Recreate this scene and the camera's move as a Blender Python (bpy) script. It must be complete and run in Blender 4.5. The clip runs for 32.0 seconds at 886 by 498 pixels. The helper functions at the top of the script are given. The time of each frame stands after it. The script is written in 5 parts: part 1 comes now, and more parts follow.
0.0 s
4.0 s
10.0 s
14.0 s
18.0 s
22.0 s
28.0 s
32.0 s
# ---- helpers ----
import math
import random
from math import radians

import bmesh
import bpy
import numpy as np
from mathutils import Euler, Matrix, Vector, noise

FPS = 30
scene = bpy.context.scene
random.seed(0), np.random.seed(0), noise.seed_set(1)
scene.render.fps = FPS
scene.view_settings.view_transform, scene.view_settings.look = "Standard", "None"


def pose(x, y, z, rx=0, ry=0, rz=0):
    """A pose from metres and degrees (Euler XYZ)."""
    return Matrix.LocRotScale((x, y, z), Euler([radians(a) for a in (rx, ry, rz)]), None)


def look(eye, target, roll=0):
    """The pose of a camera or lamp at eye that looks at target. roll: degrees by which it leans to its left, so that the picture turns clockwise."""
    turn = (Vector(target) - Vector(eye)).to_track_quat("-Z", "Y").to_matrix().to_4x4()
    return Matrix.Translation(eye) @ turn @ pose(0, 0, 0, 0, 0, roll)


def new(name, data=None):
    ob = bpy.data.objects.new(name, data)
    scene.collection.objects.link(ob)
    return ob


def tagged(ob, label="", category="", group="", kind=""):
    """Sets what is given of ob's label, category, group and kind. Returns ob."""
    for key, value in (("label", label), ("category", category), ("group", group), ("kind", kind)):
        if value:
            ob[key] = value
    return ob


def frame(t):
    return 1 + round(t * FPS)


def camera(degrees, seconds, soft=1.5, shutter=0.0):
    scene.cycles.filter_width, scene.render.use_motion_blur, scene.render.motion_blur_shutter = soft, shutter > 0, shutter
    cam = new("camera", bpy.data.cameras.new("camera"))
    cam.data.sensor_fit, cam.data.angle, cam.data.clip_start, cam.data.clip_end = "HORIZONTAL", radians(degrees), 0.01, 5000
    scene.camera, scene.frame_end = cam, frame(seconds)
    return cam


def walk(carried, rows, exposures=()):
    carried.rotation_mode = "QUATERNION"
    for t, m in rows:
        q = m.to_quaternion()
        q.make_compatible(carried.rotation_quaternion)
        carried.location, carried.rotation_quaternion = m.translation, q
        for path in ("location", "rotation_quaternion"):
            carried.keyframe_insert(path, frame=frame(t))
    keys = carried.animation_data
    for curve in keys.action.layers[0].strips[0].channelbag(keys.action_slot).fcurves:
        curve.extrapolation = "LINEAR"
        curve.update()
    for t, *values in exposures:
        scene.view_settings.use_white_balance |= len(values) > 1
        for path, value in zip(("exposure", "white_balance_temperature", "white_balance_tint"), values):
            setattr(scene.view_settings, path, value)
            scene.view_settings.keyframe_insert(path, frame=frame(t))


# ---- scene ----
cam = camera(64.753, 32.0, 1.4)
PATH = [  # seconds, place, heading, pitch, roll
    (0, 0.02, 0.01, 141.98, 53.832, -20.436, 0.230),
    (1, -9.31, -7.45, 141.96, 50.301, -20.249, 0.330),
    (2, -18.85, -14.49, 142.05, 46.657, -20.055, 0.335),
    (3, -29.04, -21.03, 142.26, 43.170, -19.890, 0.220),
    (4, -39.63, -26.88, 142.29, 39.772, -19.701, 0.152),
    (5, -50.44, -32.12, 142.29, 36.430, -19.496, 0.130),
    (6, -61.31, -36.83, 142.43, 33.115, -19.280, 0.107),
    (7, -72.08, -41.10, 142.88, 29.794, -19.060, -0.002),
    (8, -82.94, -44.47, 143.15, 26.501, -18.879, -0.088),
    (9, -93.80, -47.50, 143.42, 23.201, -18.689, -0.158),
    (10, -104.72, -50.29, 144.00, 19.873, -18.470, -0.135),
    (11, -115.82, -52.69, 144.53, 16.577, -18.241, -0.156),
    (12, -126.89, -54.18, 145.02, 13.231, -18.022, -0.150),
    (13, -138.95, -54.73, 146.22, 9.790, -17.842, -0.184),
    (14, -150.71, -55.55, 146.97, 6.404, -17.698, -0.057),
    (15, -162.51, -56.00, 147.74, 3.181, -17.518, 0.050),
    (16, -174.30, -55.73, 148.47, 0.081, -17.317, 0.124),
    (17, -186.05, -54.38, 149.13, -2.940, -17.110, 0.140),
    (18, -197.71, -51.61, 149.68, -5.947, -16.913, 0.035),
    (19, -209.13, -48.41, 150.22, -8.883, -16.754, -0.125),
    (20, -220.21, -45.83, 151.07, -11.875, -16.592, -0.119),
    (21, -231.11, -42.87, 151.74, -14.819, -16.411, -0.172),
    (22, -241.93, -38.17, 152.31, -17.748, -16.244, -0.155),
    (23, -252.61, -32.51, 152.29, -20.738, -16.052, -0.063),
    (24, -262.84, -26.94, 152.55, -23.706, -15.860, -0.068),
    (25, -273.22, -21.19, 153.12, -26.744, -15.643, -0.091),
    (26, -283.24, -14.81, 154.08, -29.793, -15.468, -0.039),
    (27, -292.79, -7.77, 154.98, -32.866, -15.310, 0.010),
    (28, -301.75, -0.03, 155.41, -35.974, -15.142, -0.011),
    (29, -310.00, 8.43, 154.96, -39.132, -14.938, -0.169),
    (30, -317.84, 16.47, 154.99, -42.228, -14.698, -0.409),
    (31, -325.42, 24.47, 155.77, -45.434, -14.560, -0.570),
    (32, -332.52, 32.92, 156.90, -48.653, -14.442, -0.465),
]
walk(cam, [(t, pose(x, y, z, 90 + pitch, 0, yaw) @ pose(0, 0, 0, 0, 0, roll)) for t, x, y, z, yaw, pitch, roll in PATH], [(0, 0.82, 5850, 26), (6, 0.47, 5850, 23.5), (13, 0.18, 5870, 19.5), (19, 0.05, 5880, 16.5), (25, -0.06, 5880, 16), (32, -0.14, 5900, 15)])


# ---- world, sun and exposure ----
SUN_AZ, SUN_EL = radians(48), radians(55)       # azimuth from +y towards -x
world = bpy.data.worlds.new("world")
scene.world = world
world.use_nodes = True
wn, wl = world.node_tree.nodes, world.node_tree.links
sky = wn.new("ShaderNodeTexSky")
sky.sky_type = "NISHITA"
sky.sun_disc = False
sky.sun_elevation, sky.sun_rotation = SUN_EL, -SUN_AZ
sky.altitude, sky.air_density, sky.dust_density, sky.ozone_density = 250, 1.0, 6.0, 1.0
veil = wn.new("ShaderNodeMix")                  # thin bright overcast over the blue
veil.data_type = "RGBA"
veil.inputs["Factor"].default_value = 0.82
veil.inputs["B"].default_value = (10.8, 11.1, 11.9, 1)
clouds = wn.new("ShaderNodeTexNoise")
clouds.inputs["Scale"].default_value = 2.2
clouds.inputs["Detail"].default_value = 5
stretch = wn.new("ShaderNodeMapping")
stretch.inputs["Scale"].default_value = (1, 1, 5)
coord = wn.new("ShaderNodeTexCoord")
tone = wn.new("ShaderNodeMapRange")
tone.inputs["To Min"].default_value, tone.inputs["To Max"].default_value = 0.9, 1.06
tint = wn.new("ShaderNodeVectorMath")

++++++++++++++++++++

* Set problem *
Report how many lines hold the string "roll", giving the number and nothing else.

* Response to this task *
5